The Inertia's first-ever Evolve Summit, held in Culver City, Calif., on August 18, brought together a who's-who of thought leaders in the surf and outdoor space for an afternoon of panels, movie premieres and networking.
Among those who spoke were snowboard superstar and Protect Our Winters founder Jeremy Jones, two-time big-wave world champion Greg Long, star athlete/model/author Gabrielle Reece, Surfrider CEO Chad Nelsen, US Congresswoman Tulsi Gabbard and many more.
"This is the physical manifestation of everything The Inertia is all about," Inertia founder Zach Weisberg said to the roughly 200 attendees to open the summit.
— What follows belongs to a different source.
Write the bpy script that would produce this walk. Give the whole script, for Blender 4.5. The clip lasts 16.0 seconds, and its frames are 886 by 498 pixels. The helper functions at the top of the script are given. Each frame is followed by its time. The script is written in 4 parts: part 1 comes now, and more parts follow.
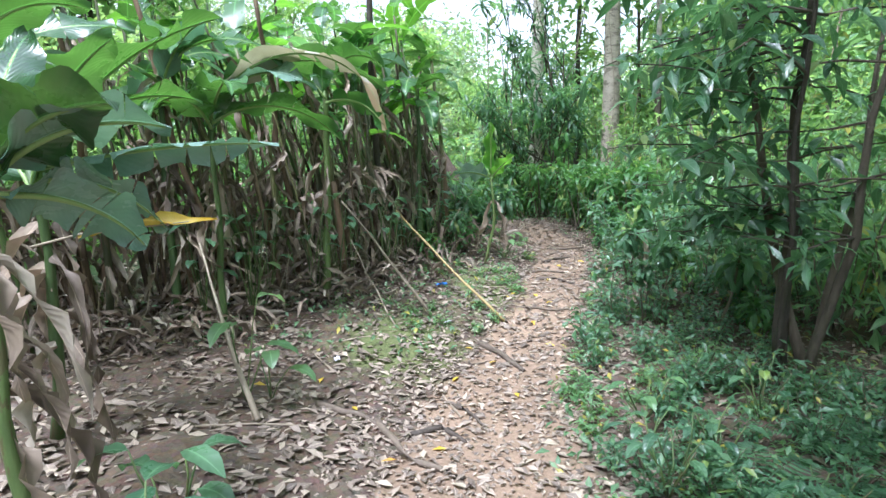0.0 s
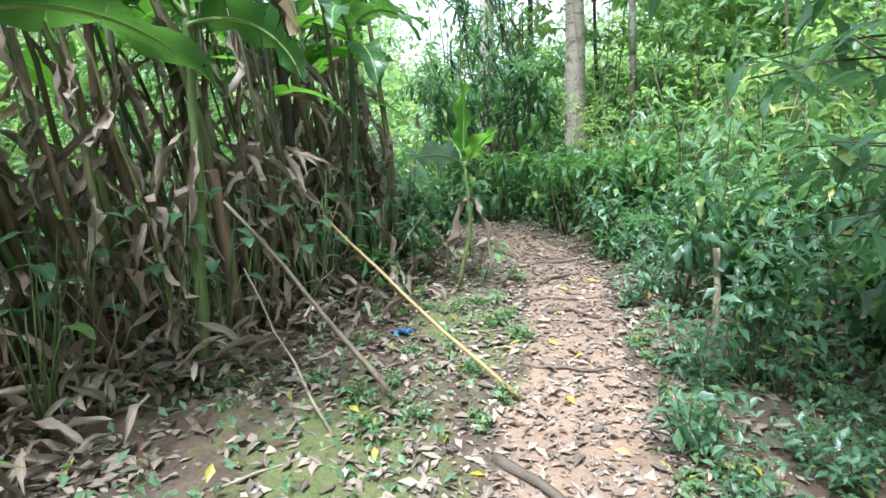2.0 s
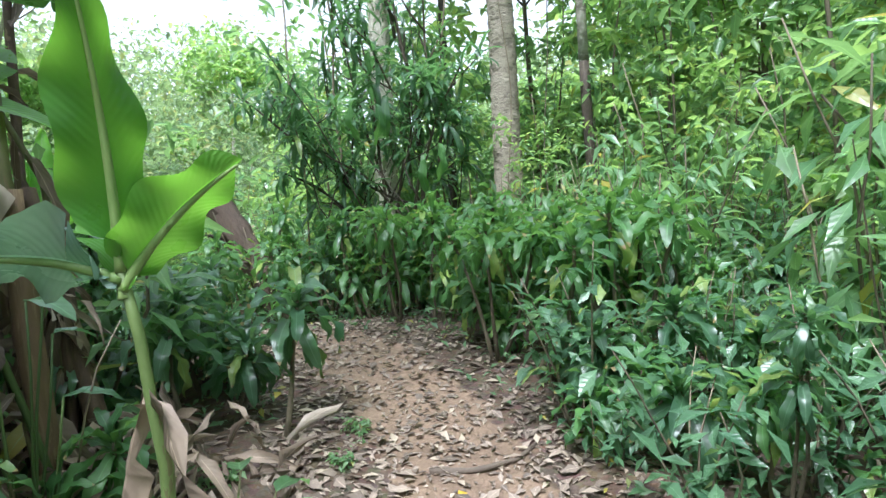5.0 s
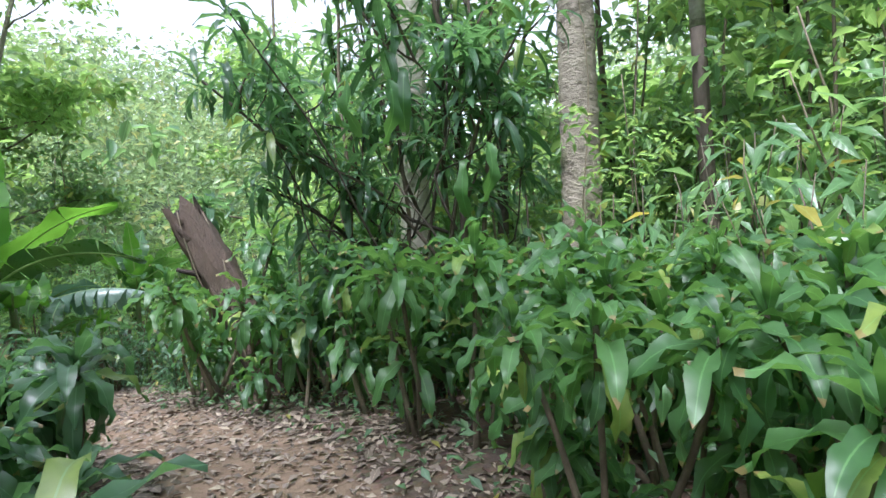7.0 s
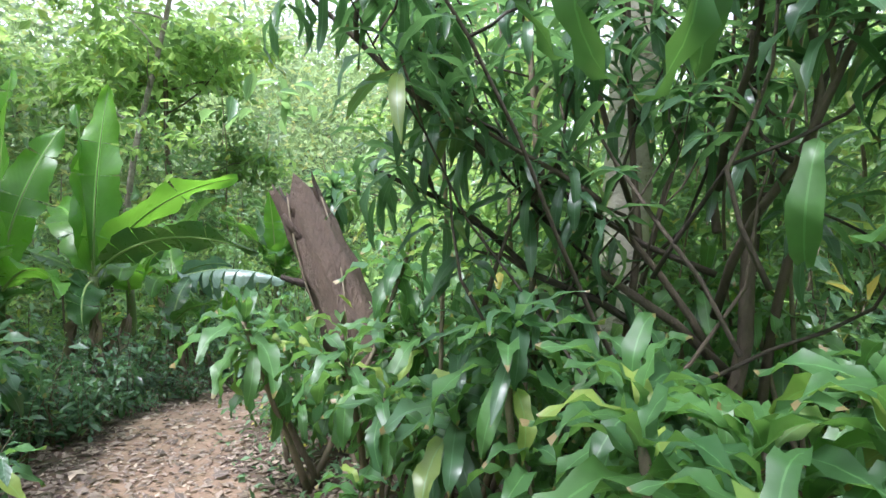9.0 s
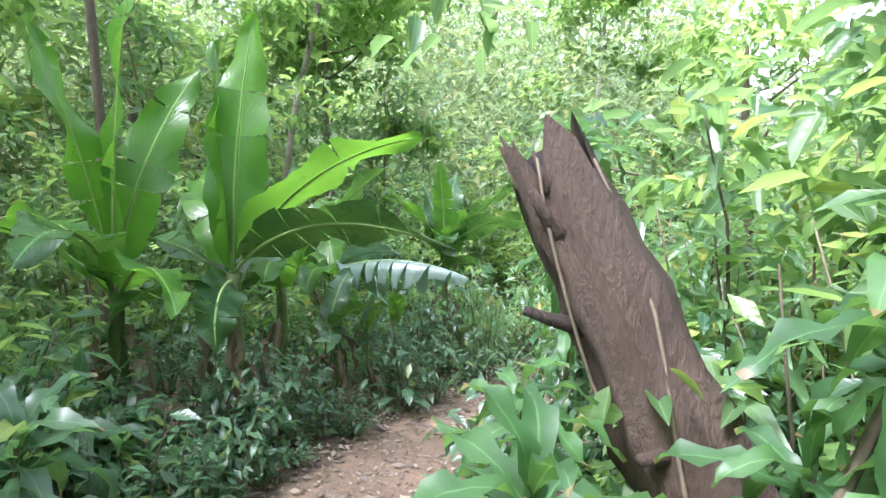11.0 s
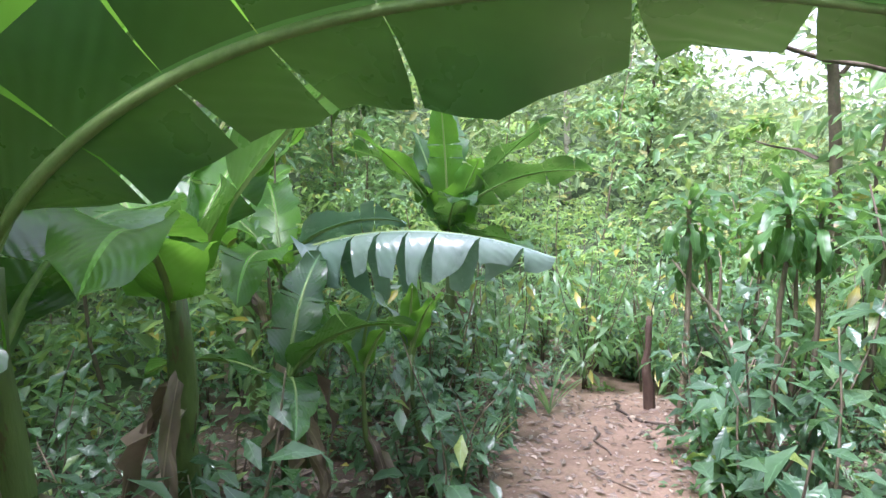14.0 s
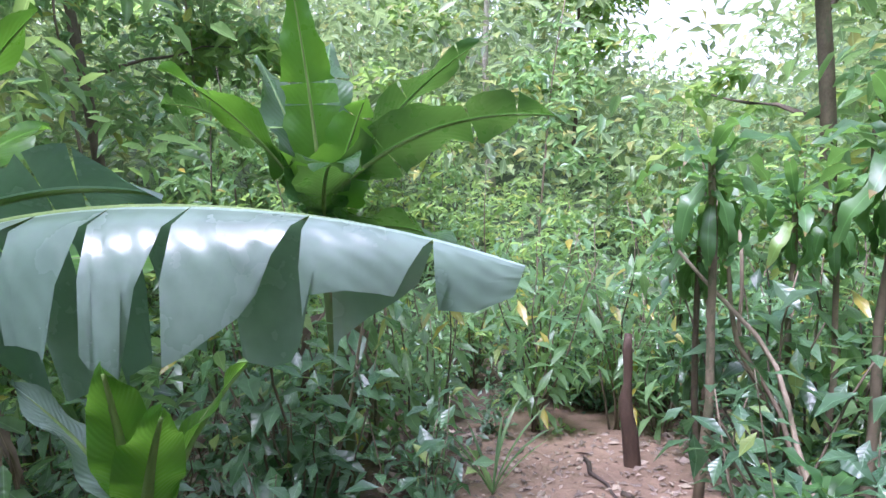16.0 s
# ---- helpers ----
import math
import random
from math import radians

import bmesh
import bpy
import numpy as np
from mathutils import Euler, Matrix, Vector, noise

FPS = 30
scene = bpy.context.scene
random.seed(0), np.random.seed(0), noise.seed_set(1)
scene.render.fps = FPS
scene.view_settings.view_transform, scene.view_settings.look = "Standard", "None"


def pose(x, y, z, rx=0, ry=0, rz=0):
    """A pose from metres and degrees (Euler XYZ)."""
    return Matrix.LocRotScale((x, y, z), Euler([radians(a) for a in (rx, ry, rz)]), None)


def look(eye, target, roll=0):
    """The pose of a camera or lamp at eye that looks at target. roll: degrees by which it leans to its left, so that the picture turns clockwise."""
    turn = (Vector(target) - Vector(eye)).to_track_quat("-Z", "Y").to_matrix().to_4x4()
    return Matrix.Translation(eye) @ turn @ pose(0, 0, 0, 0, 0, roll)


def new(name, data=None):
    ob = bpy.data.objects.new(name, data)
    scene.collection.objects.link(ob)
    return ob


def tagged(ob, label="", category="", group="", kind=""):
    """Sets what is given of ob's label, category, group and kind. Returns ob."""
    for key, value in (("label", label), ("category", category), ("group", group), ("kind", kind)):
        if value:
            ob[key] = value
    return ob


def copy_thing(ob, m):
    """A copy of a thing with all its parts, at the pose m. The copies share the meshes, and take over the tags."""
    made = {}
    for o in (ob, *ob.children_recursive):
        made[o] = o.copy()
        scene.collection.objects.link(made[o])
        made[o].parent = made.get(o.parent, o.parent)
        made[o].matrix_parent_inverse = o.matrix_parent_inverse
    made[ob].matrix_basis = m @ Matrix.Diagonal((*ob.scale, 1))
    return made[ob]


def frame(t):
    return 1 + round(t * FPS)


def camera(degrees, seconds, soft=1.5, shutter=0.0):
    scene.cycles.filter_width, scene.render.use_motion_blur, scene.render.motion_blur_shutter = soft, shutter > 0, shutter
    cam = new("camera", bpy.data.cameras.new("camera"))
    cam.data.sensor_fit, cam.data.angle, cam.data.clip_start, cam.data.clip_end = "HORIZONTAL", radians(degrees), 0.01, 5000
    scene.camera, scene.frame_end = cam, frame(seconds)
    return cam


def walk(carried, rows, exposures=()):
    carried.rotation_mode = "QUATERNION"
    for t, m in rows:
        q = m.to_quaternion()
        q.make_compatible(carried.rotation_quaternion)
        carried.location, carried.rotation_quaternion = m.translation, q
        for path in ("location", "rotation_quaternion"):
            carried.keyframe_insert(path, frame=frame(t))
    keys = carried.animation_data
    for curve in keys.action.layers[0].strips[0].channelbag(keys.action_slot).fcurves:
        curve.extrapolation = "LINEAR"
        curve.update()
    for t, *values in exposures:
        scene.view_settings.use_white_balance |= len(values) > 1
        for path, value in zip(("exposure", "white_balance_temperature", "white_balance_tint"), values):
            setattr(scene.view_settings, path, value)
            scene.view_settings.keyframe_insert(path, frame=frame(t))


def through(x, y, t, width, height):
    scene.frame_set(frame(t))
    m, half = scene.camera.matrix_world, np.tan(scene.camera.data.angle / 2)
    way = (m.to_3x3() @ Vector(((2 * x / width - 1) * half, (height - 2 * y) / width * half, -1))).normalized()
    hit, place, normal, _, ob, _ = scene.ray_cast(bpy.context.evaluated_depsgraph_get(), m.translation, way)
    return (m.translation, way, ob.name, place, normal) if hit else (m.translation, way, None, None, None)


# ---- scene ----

Evolve was created to address timely topics in surfing and outdoors, further the conversations on those topics and to inspire those in attendance to act on them, Weisberg said.
The panels were half an hour each, featuring two guests and a moderator with time built-in for questions from the audience. Subjects ranged from "The Future of Surf and Outdoors Is Female" to "Innovation and Sustainability in Business."
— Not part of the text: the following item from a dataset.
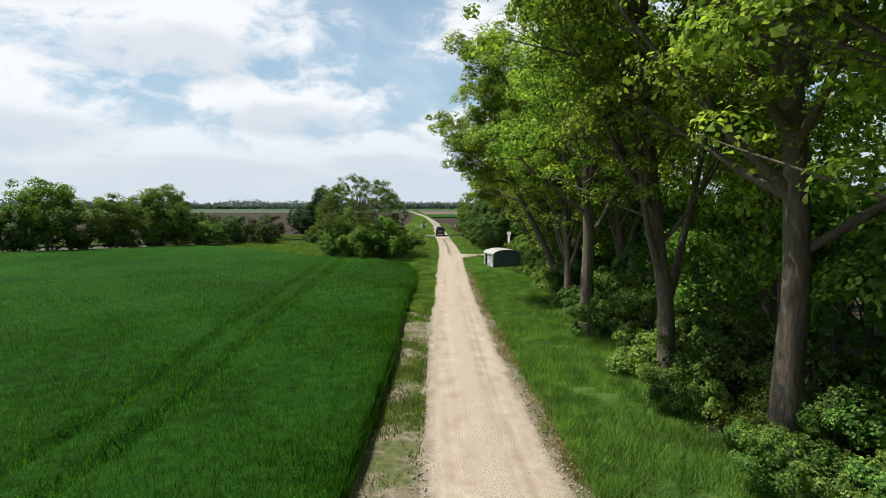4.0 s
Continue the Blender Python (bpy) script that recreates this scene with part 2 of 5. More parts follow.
grey = n.ramp(f, [(0.41, (0.17, 0.138, 0.108)), (0.5, (0.30, 0.256, 0.208)), (0.59, (0.46, 0.41, 0.352))])
loose = n.ramp(n.math("ADD", n.math("MULTIPLY", stones, 0.6), n.math("MULTIPLY", b, 0.5)), [(0.362, (0.27, 0.22, 0.165)), (0.637, (0.47, 0.41, 0.34))])
track = n.math("SUBTRACT", 1.0, n.smooth(n.math("ABSOLUTE", n.math("SUBTRACT", ax, 0.50)), 0.14, 0.42))
mid = n.math("SUBTRACT", 1.0, n.smooth(ax, 0.07, 0.25))
loose = n.mix(n.math("MULTIPLY", n.math("MULTIPLY", mid, n.smooth(along, 84.0, 96.0)), n.smooth(n.noise(p, 1.6, 5.0, 0.75), 0.25, 0.62)), loose, n.ramp(b, [(0.417, (0.09, 0.08, 0.045)), (0.583, (0.21, 0.18, 0.115))]))
col = n.mix(n.math("MULTIPLY", track, 0.92), loose, n.mix(n.smooth(along, 85.0, 135.0), dust, grey))
edge = n.smooth(n.math("ADD", ax, n.math("MULTIPLY", n.math("SUBTRACT", a, 0.5), 0.7)), 0.72, 1.0)
col = n.mix(n.math("MULTIPLY", edge, 0.75), col, n.ramp(b, [(0.417, (0.12, 0.10, 0.06)), (0.583, (0.30, 0.25, 0.17))]))
hgt = n.math("ADD", n.math("MULTIPLY", stones, 0.4), b)
finish(n, col, 0.95, hgt, 0.8, 0.04)

m, n = material("ploughed_soil"); M["soil"] = m
p = world_pos(n)
a, b, c = n.noise(p, 0.02, 3.0), n.noise(p, 1.3, 6.0, 0.65), n.noise(p, 16.0, 4.0)
st = n.add("ShaderNodeMapping", {"Vector": p, "Rotation": (0, 0, radians(0.5)), "Scale": (1.25, 0.012, 1.0)}).outputs[0]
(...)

In a panel discussion on "How Athletes Can Use Their Platform to Protect Our Planet," pro snowboarder Jones had the audience take out their phones and vow to vote in the midterms by texting "Votepow" to a mailing server. Big-wave world champion Long implicated the surf industry in sending a negative environmental message to surfers and encouraged them to start influencing change through their marketing channels.
Adding to the environmental conversation, pro surfer and Changing Tides Foundation co-founder Leah Dawson pointed to making sustainable changes to our personal routines as it relates to the future of our sports: "We can't be true to ourselves if we're being cruel to the Earth," she offered.
The conversations were candid, powerful and unscripted. Case in point: Caroline Gleich, who's been very public about cyber bullying in her career, recounted when someone online insinuated that she exploited herself sexually in order to land on the cover of several magazines.
She went on to explain how she processed that, how she was transparent with her audience online, and how she eventually got it to stop.
"Is it better to do something new and unique, or to help steward people through that process?" Sutton asked himself, in a conversation about how his creative drive has changed over the years.
Meador talked about her drive for individuality and her tendency to throw herself at her projects.
"The minute that someone tells you not to do something is probably the moment to do it," she offered up.
One of the more powerful moments of the night was when action sports personality Sal Masakela, whose father fled South Africa during apartheid, interviewed two-time world surf champ Tom Carroll about his decision to boycott the 1985 Gunston 500 surf contest at the height of his career due to apartheid laws. Carroll teared up during the recollection of how black South Africans were treated during that time.
"I was raised in a house where they didn't treat humans like that," he said.
The summit was comparable to a collection of really engaging podcasts, but with your heroes right there in front of you. The energy in Playa Studios was earnest and the question segments were filled with engaging discussion, always running long and in many cases having to be cut short to move to the next topic.
There were breaks for drinks, dinner and socializing where the general public got a chance to mingle with the panelists. The Inertia premiered two films: "Alternativa," chronicling a trip to El Salvador with Meador, Dawson and Lola Mignot; and "Boycott the Gunston 500," about the aforementioned Carroll story.
"This has been a dream," an animated Weisberg said to close the night. "These are people doing things they love and that matter."
And as the outdoor and surf communities can attest, there’s never too much of that in the world.